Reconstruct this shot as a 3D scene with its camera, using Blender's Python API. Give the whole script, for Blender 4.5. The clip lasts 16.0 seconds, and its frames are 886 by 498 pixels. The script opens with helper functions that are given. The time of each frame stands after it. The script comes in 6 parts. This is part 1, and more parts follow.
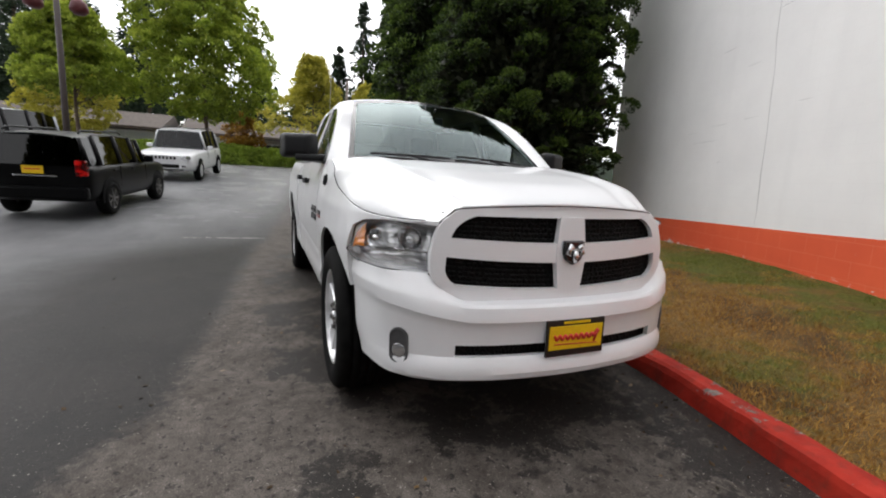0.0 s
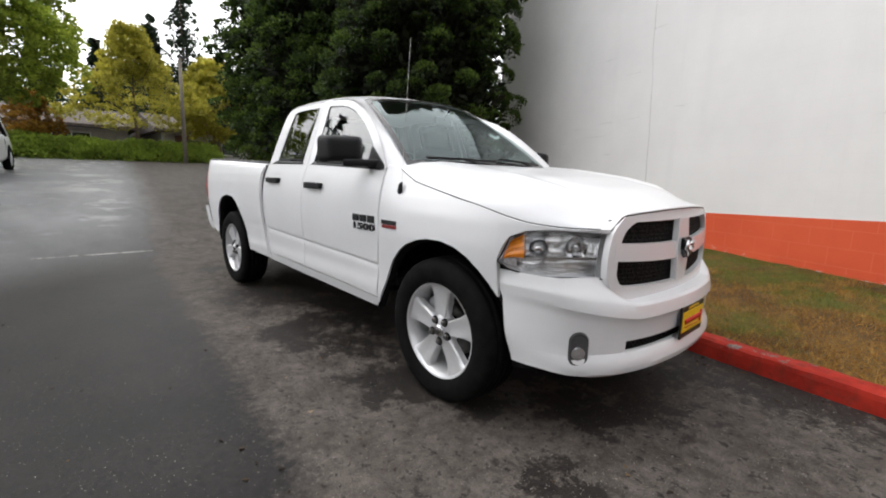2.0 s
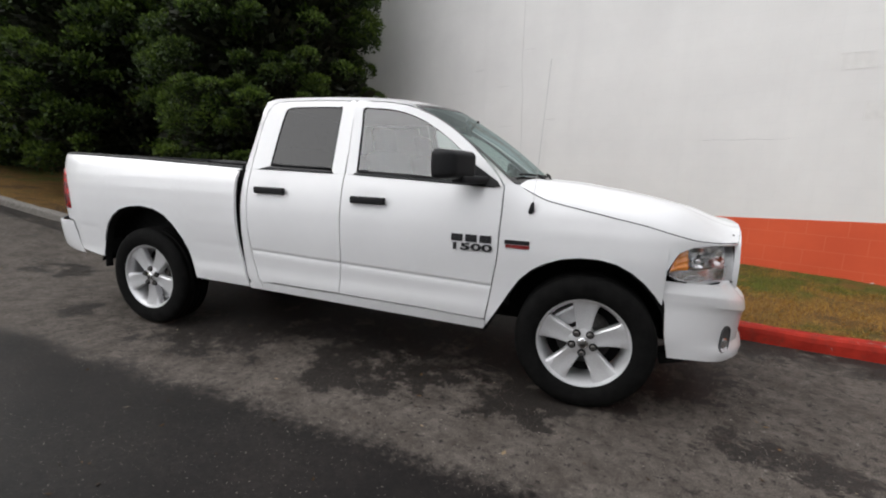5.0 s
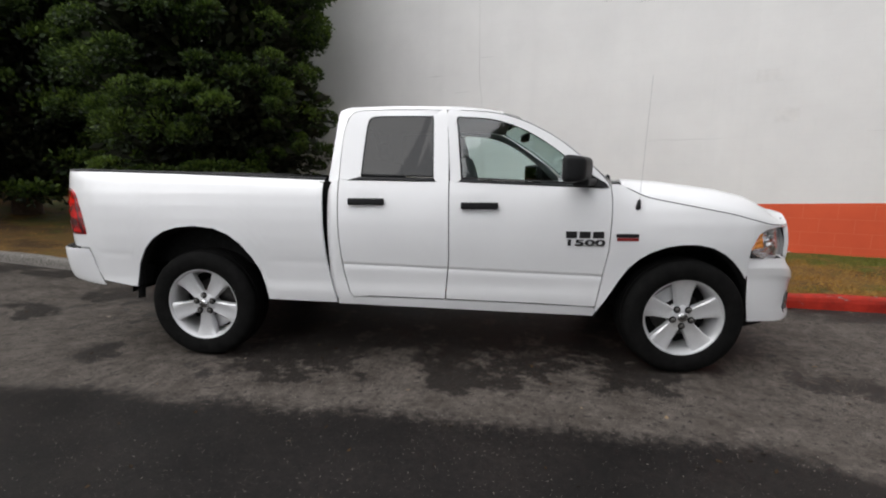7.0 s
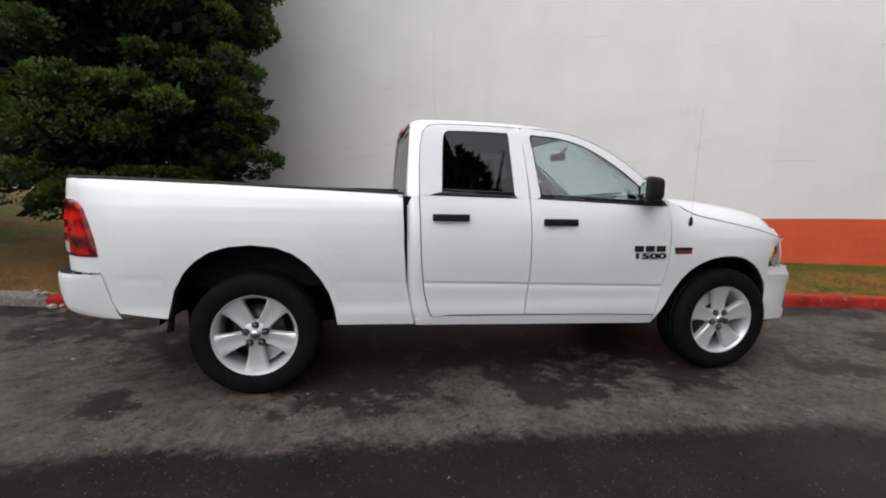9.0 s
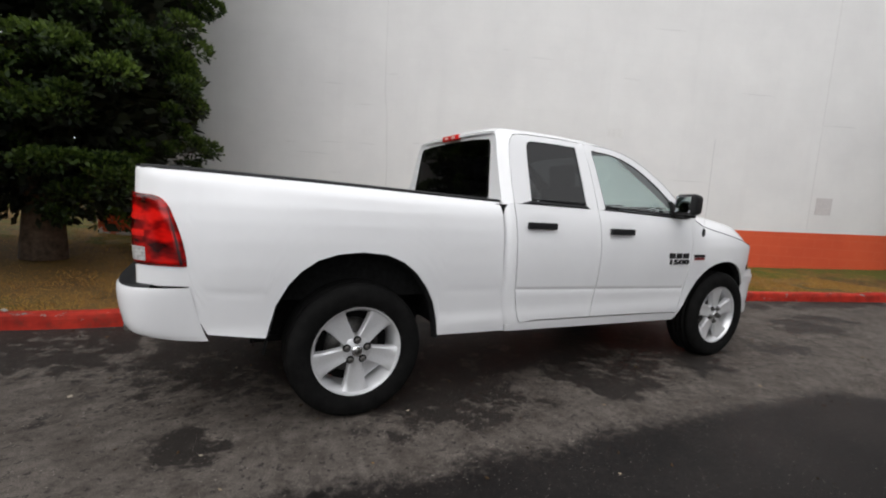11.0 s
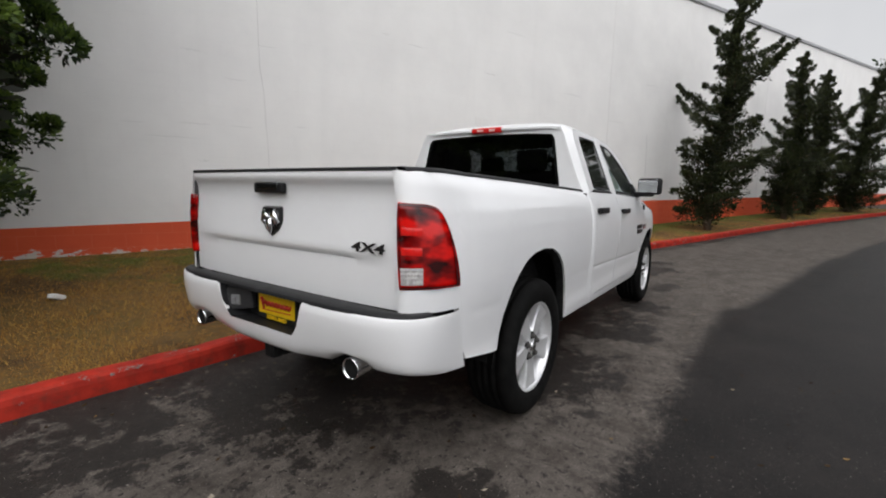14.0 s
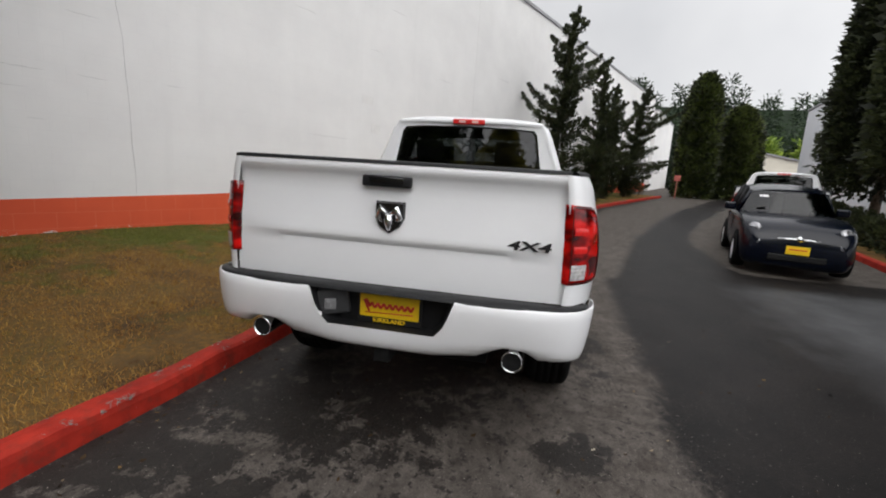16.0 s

________________

TASK PROMPT:
Pictures are excluded; output everything else in the data verbatim.

CORRECT OUTPUT:
Reconstruct this shot as a 3D scene with its camera, using Blender's Python API. Give the whole script, for Blender 4.5. The clip lasts 16.0 seconds, and its frames are 886 by 498 pixels. The script opens with helper functions that are given. The time of each frame stands after it. The script comes in 6 parts. This is part 1, and more parts follow.
0.0 s
2.0 s
5.0 s
7.0 s
9.0 s
11.0 s
14.0 s
16.0 s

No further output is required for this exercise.